THE RECENT controversy over the "forced" revelation by Arthur Ashe that he had AIDS has centered primarily around two questions: whether the press has a right to reveal what it determines as news and whether Ashe has a right to his privacy. It appears that both concerns are clouding the real issue involved: should Acquired Immune Deficiency Syndrome be treated any differently than other sexually transmitted, communicable diseases have been handled historically in the United States?
Our public health policies date back to the end of the 19th and early 20th century and have been revised on several occasions in recent decades.
For many years health officials felt that these methods were the most prudent means of curbing the spread of communicable diseases. And the policies generally held us in good stead, controlling devastating pandemics like the polio scare of the 1950s and the rampant influenza of 1918.
The question raised today is why AIDS has escaped these controlling public health codes.
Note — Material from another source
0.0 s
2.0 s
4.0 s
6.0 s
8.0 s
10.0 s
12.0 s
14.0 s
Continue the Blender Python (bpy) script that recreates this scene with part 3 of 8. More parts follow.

The answer is early and effective lobbying by civil libertarians, physicians and gay rights activists. When AIDS first made its appearance many were concerned that there would be widespread discrimination against the one group known at the time to be infected; therefore, action was taken to sidestep this anticipated loss of confidentiality.
The argument that AIDS affects only one group that is to be guarded against discrimination is no longer tenable, however. What writer Ronald Bayer called "HIV exceptionalism" in a 1991 New England Journal of Medicine article is no longer an appropriate stance for the health care dilemma facing society. One individual's privacy cannot be weighed so heavily that it supersedes the well-being of all.
I appreciate Arthur Ashe's wish to remain private about his illness. I am sure there are many HIV-positive individuals who are not celebrities who feel the same. The fear of exposure, stigmatization, adverse impact on one's source of income, isolation, overt or subtle discrimination are all areas of concern to those with the AIDS virus. It would take a very insensitive person not to understand such feelings.
However, the fact remains that AIDS can no longer be viewed solely through the eyes of those infected. AIDS is now a problem for which we all must become well-versed in order to be able to discuss it without the emotion and fear that color the reality of the disease, and to be able to adequately protect ourselves.
If something good can come from the current debate concerning disclosure, it may be that controversy creates communication. As we proceed toward a more meaningful public discussion about AIDS and a more realistic public health posture, there will be those dual victims of disease and disclosure like Arthur Ashe. While this is regrettable, our collective right to know and to be protected is paramount.
Mallie Z. DiBacco recently completed a doctoral dissertation on AIDS counseling at the American University in Washington.